> [WHAT YOU SHOULD DO] Return the data exactly, with all pictures removed.

> [COLLECTED MATERIAL]
• • • • • • •
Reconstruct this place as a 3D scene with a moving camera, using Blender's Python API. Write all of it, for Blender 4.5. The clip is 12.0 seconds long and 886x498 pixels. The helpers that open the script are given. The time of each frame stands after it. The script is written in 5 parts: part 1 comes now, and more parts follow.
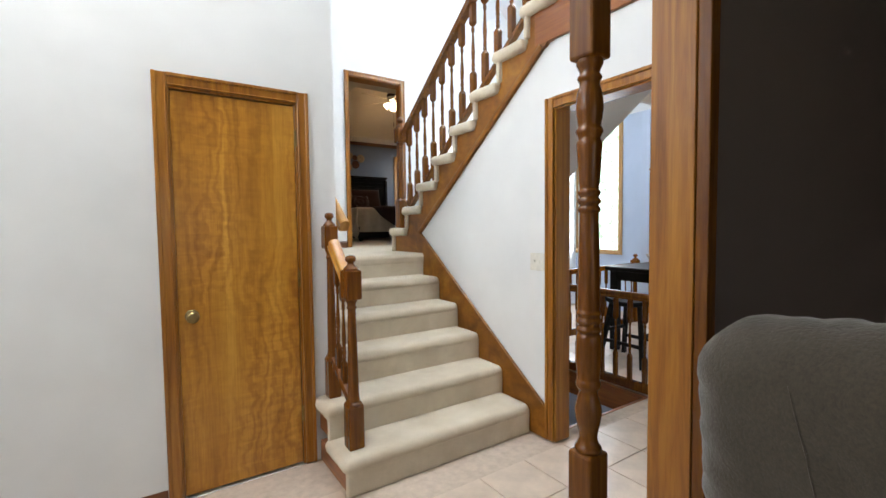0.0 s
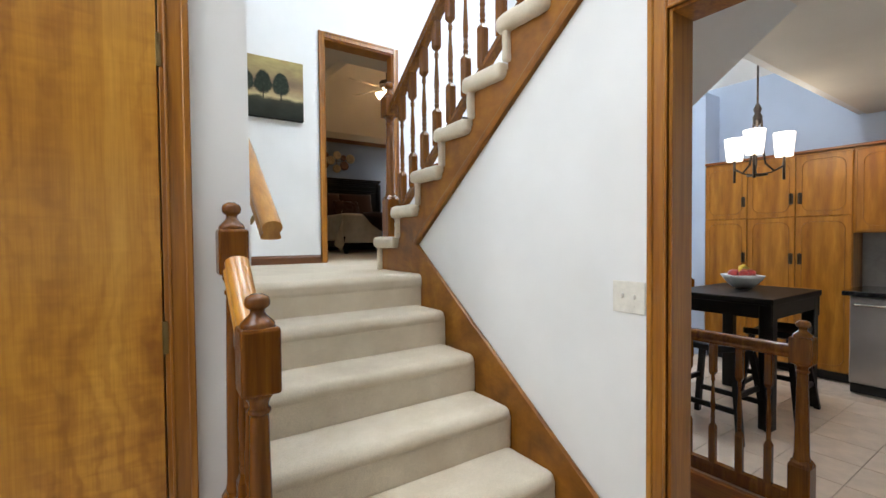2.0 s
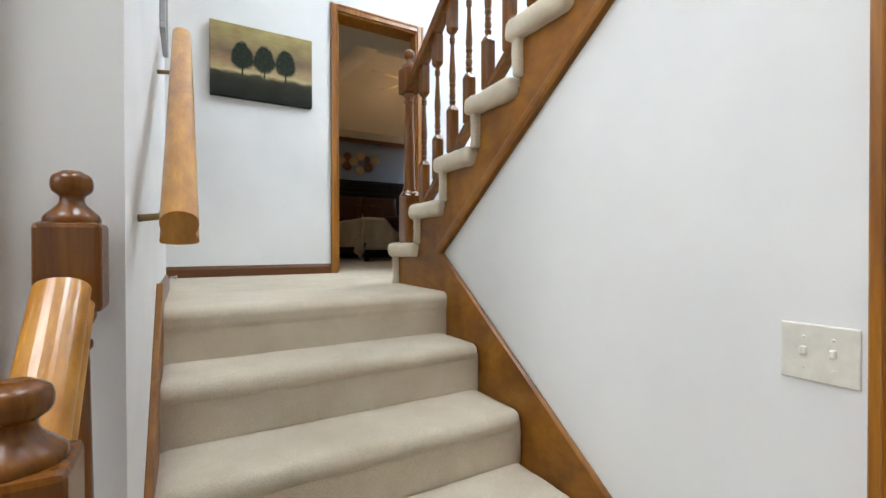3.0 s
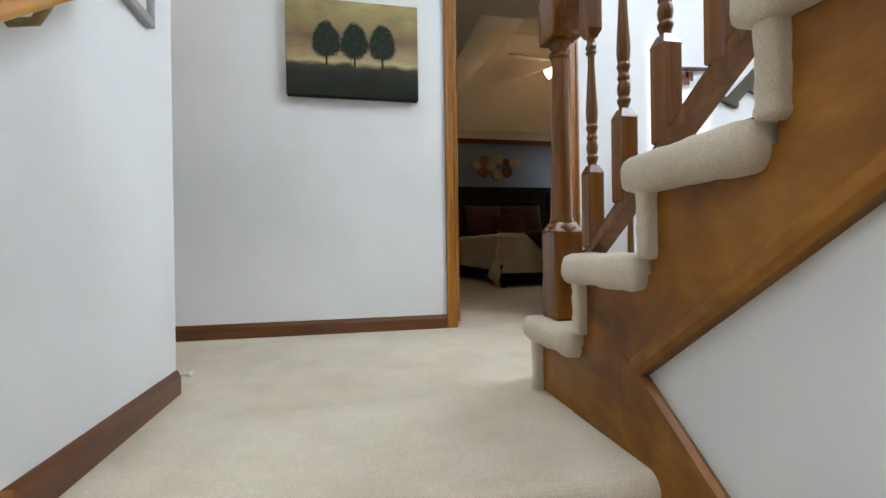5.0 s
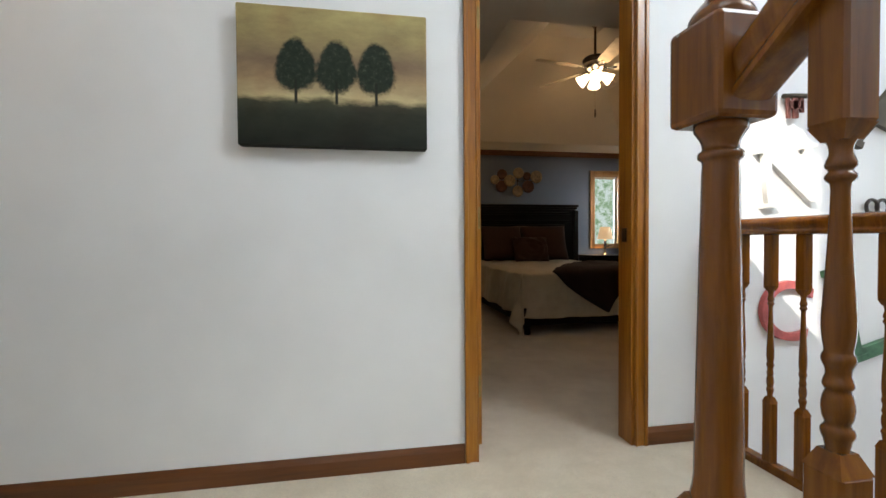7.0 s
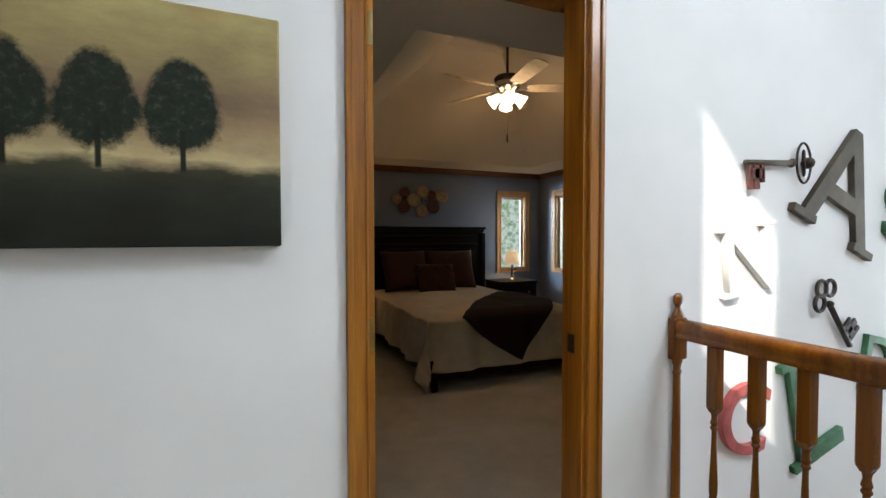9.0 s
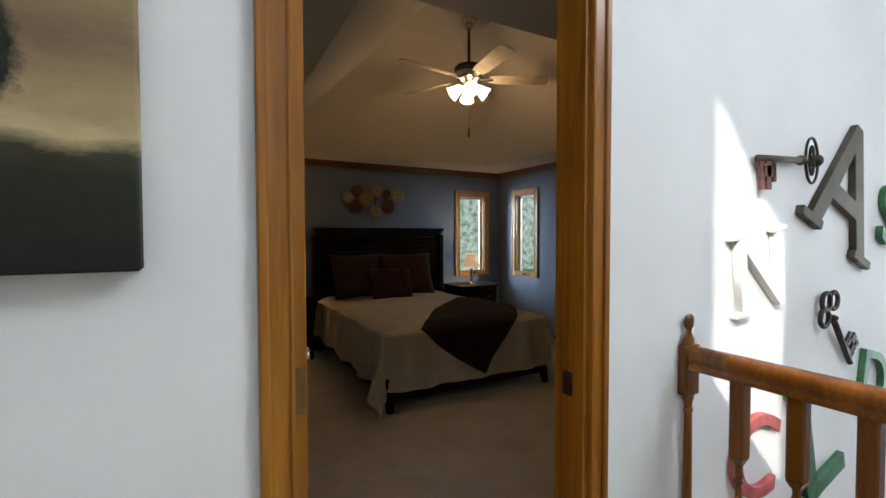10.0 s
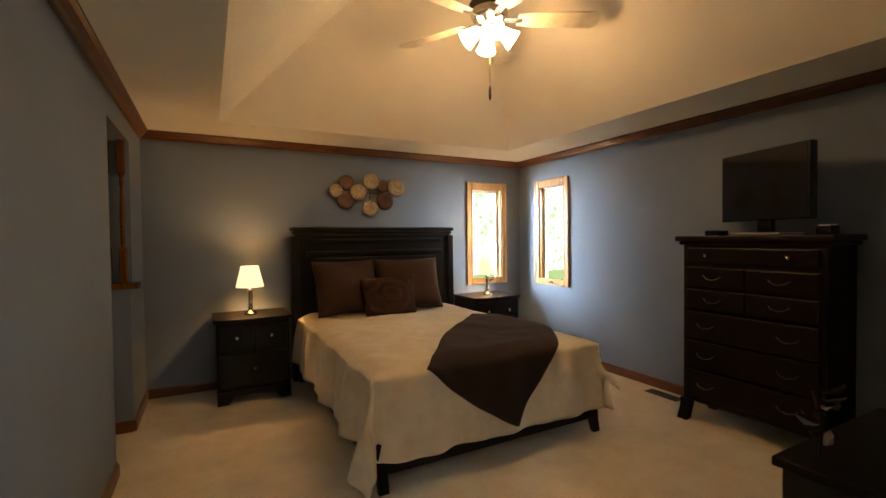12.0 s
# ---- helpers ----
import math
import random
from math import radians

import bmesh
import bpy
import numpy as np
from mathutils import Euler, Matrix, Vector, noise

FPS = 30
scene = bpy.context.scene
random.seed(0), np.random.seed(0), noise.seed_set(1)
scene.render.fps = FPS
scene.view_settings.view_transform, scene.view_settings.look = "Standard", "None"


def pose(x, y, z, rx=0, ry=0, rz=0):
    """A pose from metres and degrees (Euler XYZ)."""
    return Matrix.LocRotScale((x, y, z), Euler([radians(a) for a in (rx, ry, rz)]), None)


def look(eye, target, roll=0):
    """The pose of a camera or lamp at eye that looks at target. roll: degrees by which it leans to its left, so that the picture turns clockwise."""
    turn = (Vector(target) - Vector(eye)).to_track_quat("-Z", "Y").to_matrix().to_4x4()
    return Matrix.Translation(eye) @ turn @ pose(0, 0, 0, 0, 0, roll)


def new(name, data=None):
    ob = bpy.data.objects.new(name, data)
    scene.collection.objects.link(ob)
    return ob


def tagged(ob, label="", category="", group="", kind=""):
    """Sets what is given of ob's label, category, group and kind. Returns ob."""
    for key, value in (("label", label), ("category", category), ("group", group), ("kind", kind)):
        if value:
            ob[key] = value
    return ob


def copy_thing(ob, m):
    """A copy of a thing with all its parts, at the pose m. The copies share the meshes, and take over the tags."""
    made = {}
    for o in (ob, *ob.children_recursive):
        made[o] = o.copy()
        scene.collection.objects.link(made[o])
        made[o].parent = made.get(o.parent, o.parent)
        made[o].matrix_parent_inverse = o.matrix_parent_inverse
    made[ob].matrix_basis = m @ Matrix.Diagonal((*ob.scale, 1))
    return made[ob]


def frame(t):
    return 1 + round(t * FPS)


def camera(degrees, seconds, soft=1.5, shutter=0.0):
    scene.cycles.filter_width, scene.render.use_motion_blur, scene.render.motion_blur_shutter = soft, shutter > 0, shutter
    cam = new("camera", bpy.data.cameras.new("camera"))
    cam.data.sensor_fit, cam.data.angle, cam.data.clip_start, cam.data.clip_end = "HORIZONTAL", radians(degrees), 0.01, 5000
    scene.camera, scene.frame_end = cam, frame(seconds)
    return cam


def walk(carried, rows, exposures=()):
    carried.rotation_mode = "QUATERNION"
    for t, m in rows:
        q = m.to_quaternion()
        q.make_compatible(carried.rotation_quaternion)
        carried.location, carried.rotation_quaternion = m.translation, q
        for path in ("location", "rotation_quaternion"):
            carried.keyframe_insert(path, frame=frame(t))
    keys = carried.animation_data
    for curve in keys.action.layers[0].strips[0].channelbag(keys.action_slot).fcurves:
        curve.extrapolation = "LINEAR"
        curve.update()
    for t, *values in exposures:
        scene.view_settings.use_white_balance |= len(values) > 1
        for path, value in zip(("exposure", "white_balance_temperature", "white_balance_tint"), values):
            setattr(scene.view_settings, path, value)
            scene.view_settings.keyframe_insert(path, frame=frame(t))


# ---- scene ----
• • • • • • •
> [RESULT FOR THIS EXERCISE]
Reconstruct this place as a 3D scene with a moving camera, using Blender's Python API. Write all of it, for Blender 4.5. The clip is 12.0 seconds long and 886x498 pixels. The helpers that open the script are given. The time of each frame stands after it. The script is written in 5 parts: part 1 comes now, and more parts follow.
0.0 s
2.0 s
3.0 s
5.0 s
7.0 s
9.0 s
10.0 s
12.0 s
# ---- helpers ----
import math
import random
from math import radians

import bmesh
import bpy
import numpy as np
from mathutils import Euler, Matrix, Vector, noise

FPS = 30
scene = bpy.context.scene
random.seed(0), np.random.seed(0), noise.seed_set(1)
scene.render.fps = FPS
scene.view_settings.view_transform, scene.view_settings.look = "Standard", "None"


def pose(x, y, z, rx=0, ry=0, rz=0):
    """A pose from metres and degrees (Euler XYZ)."""
    return Matrix.LocRotScale((x, y, z), Euler([radians(a) for a in (rx, ry, rz)]), None)


def look(eye, target, roll=0):
    """The pose of a camera or lamp at eye that looks at target. roll: degrees by which it leans to its left, so that the picture turns clockwise."""
    turn = (Vector(target) - Vector(eye)).to_track_quat("-Z", "Y").to_matrix().to_4x4()
    return Matrix.Translation(eye) @ turn @ pose(0, 0, 0, 0, 0, roll)


def new(name, data=None):
    ob = bpy.data.objects.new(name, data)
    scene.collection.objects.link(ob)
    return ob


def tagged(ob, label="", category="", group="", kind=""):
    """Sets what is given of ob's label, category, group and kind. Returns ob."""
    for key, value in (("label", label), ("category", category), ("group", group), ("kind", kind)):
        if value:
            ob[key] = value
    return ob


def copy_thing(ob, m):
    """A copy of a thing with all its parts, at the pose m. The copies share the meshes, and take over the tags."""
    made = {}
    for o in (ob, *ob.children_recursive):
        made[o] = o.copy()
        scene.collection.objects.link(made[o])
        made[o].parent = made.get(o.parent, o.parent)
        made[o].matrix_parent_inverse = o.matrix_parent_inverse
    made[ob].matrix_basis = m @ Matrix.Diagonal((*ob.scale, 1))
    return made[ob]


def frame(t):
    return 1 + round(t * FPS)


def camera(degrees, seconds, soft=1.5, shutter=0.0):
    scene.cycles.filter_width, scene.render.use_motion_blur, scene.render.motion_blur_shutter = soft, shutter > 0, shutter
    cam = new("camera", bpy.data.cameras.new("camera"))
    cam.data.sensor_fit, cam.data.angle, cam.data.clip_start, cam.data.clip_end = "HORIZONTAL", radians(degrees), 0.01, 5000
    scene.camera, scene.frame_end = cam, frame(seconds)
    return cam


def walk(carried, rows, exposures=()):
    carried.rotation_mode = "QUATERNION"
    for t, m in rows:
        q = m.to_quaternion()
        q.make_compatible(carried.rotation_quaternion)
        carried.location, carried.rotation_quaternion = m.translation, q
        for path in ("location", "rotation_quaternion"):
            carried.keyframe_insert(path, frame=frame(t))
    keys = carried.animation_data
    for curve in keys.action.layers[0].strips[0].channelbag(keys.action_slot).fcurves:
        curve.extrapolation = "LINEAR"
        curve.update()
    for t, *values in exposures:
        scene.view_settings.use_white_balance |= len(values) > 1
        for path, value in zip(("exposure", "white_balance_temperature", "white_balance_tint"), values):
            setattr(scene.view_settings, path, value)
            scene.view_settings.keyframe_insert(path, frame=frame(t))


# ---- scene ----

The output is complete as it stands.